Topological solitons can play important and interesting roles in charge and spin transport in matter. One well-known example would be vortices in superconductors, which disturb the charge supercurrent and can destroy the long-range superconducting order. Motivated by this example, we studied the effects of magnetic vortices on spin transport in easy-plane spin chains. Easy-plane magnets with U(1) spin-rotational symmetry are known to support superfluid-like transport of spins, which is associated with spontaneous U(1) symmetry breaking of the ground states. Intrinsic resistances in such spin superfluids arise via processes called phase slips, which manifest in the form of magnetic vortices in Euclidean spacetime in one-dimensional cases. In our study of quantum phase slips in antiferromagnetic spin-s chains with easy-plane anisotropy, we showed that integer-s chains exhibit 2π phase slips like ones in conventional superconductors, but half-odd-integer-s chains exhibit exotic 4π phase slips. We found that, for half-odd-integer spin chains, 2π phase slips are completely suppressed via the same topological mechanism that prohibits the gap generation in isotropic spin chains. Using spintronic techniques, we proposed an experiment that can support the theoretical prediction. This work exemplifies a new research area exploring quantum magnetism with spin-transport measurements, which can complement traditional probes such as neutron scattering. For further details, please see our PRL paper: [Phys. Rev. Lett. 116, 127201 (2016)].

In addition, we have shown that a magnetic domain wall can serve as a reprogrammable conduit for spin superfluids [Phys. Rev. Lett. 119, 047202 (2017)]. Here is the animation showing how the spin supercurrent flows through a domain wall.

Topological phases

We have a keen interest in topological phases of spin systems, not only for their intriguing mathematical structures but also for their practical capabilities such as dissipationless spin transport. For example, we demonstrated that bosonic topological phases can be realized in a Heisenberg ferromagnet with a spin-orbit coupling on the honeycomb lattice. At sufficiently low temperatures, where the magnet is ordered, the effective Hamiltonian for magnons is shown to be equivalent to the Haldane model for electrons, which is an archetype of Chern insulators characterized by chiral edge modes. At high temperatures, where the magnet is thermally disordered, the mean-field spinon band is shown to form a bosonic counterpart of the Kane-Mele model for a topological insulator. This work may trigger the search for topological phases in disordered magnets in addition to ordered ones, which forms a new research area and, for this reason, has been published in PRL.

As another example, we showed that antiferromagnets can become magnonic topological insulators with helical edge modes when they are subjected to a sufficiently strong electric- field-gradient, which exerts an effective magnetic field on magnons via the Aharonov-Casher (AC) effect and makes them form Landau levels. For further details, please see our PRB paper: [Phys. Rev.
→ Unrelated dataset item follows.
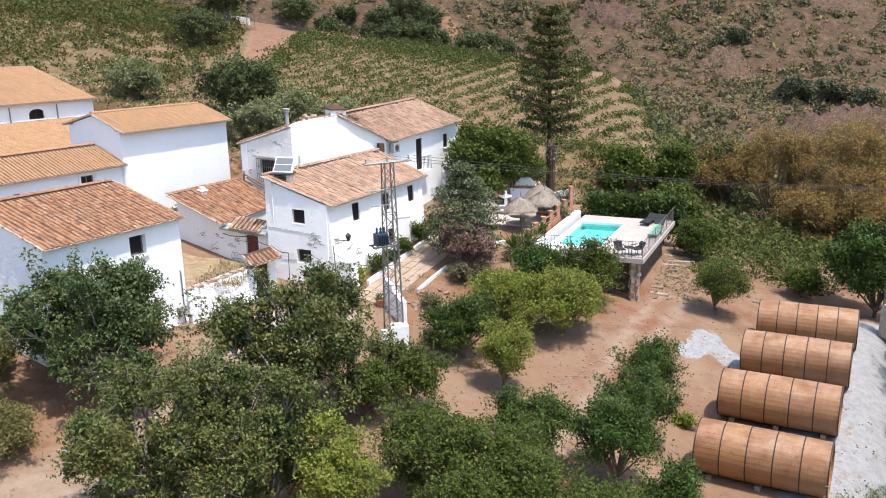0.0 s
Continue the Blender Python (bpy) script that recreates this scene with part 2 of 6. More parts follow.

B 96, 224414 (2017)]. This work exemplifies an emerging field of antiferromagnet-based topological phases, which we will continue to work on in the future.

Soliton-based metamaterials

Moving beyond understanding materials already existing in nature, there are ongoing theoretical and experimental efforts in creating artificial composite materials with useful functionalities, which are referred to as metamaterials. Since they can form exotic phases similar to natural materials and those phases can be manipulated on the level of elementary units called metaatoms, they provide an exciting venue to look for controllable topological phases. In particular, topological magnetic solitons can serve as a unique set of metaatoms with gyroscopic characteristics that are derived from constituent spins. Motivated by this idea, we considered a metamaterial composed of magnetic vortex disks on a honeycomb lattice, and found that the collective gyrotropic dynamics of vortex cores exhibit a topologically protected chiral edge mode. Furthermore, the chirality of the edge mode is determined by the polarity of vortices, which can be controlled easily by standard techniques in spintronics. This work opens a new field of soliton-based metamaterials. For further details, please see our PRL paper: [Phys. Rev. Lett. 119, 077204 (2017)].